What can all of us do about it?
We need to do three things: influence government policy framework and choices, struggle for greater equity of all kinds, and reduce consumption to what is absolutely necessary, particularly by the affluent, so that there is room for growth for the under-consumers of today and future generations.
We need to pressurize the Indian government to put more priority on conservation, generate more of its electricity from cleaner sources like wind power and solar power instead of coal, and to promote buses, metros and cycle paths in cities instead of cheap cars.

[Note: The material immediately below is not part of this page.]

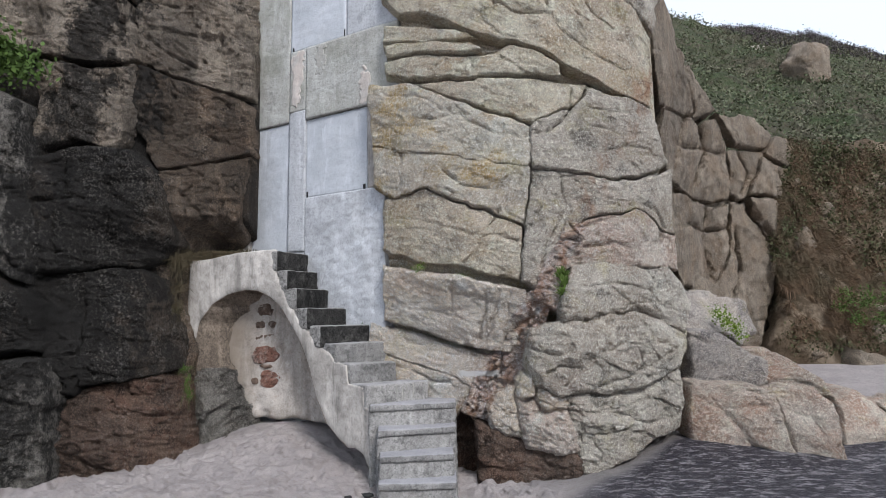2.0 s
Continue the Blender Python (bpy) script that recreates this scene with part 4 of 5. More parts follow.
rock(cliff_tan, face_bulge, [(0.6, 0.3), (0.79, 0.23), (1.07, 0.11), (1.15, 0.04), (1.44, -0.01), (1.73, 0.02), (1.74, -0.53), (1.39, -0.58), (1.05, -0.58), (0.62, -0.53)], GRANITE_RUST, -0.1, 0.14, 0.2, 1.8, 0.014, shut=0.012)
for outline in ([(0.3, 0.5), (0.55, 0.52), (0.72, 0.4), (0.78, 0.2), (0.62, 0.02), (0.35, 0.05)], [(0.3, 0.06), (0.62, 0.04), (0.74, -0.15), (0.7, -0.5), (0.3, -0.5)]):
    rock(cliff_tan, face_main, outline, GRANITE_RUST, -0.12, 0.14, 0.2, 2.0, 0.02, shut=0.03)


# ---- rocks beyond ----
buttress = thing("rock_buttress", (5.5, 14.0, -0.3), "weathered brown granite buttress stepping back along the beach", "cliff", kind="structure")
mass("rock_core", face_back, 3.0, 4.9, -0.6, 7.2, 0.1, 24, GRANITE_FAR, buttress, 0.35)
mass("rock_core", face_back, 4.902, 11.0, -0.6, 5.0, 0.12, 24, GRANITE_FAR, buttress, 0.35)
rock(buttress, face_back, [(3.36, 6.77), (3.68, 6.5), (4.15, 6.28), (5.87, 6.66), (6.43, 6.1), (5.84, 5.8), (3.49, 4.6), (3.27, 5.2)], GRANITE_FAR, 0.1, 0.12, 0.7, 2.2, 0.035, swell=0.08, shut=0.02)
rock(buttress, face_back, [(3.62, 4.62), (6.41, 5.95), (6.81, 5.36), (6.8, 4.15), (3.84, 3.55), (3.23, 3.83)], GRANITE_FAR, 0.1, 0.12, 0.7, 2.2, 0.035, swell=0.08, shut=0.02)
rock(buttress, face_back, [(3.52, 3.35), (6.74, 4.04), (6.64, 2.8), (5.95, 1.97), (4.15, 1.98), (3.47, 2.38)], GRANITE_FAR, 0.1, 0.12, 0.7, 2.2, 0.035, swell=0.08, shut=0.02)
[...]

We also need to consume less in the relatively well-off urban areas. This is not easy because we are all used to certain levels of comfort that rise all the time. Consuming less could mean taking the bus instead of a car or auto, trains instead of cheap flights, making do with less electricity, fewer gadgets and less in general. It does not help to use CFL lights at home, feel nice about it and then take a car to college. All of this is not easy when it is 40 degrees in summer. But bear in mind we have no options left.
Even if you are convinced, one would face a feeling of helplessness: what’s the use of my consuming less if everyone else is carrying on happily driving around and not changing their lifestyle. However, there has been a much greater awareness of global warming in India in recent months and movements for change sometimes start with a few people. Things have been changing even in the US, the worst offender. On 14 April earlier this year, 1,100 groups in numerous cities organized to pressurize the US Congress to tackle global warming.
We also need to push for more sustainable and equitable development, because long-term solutions to global warming can only lie in greater equity. But because of the urgency of the situation, we have to combine all possible strategies, short-term and long-term, individual and collective. Nature as we have known it and the planet itself is at stake. As someone said, it’s the only one we’ve got.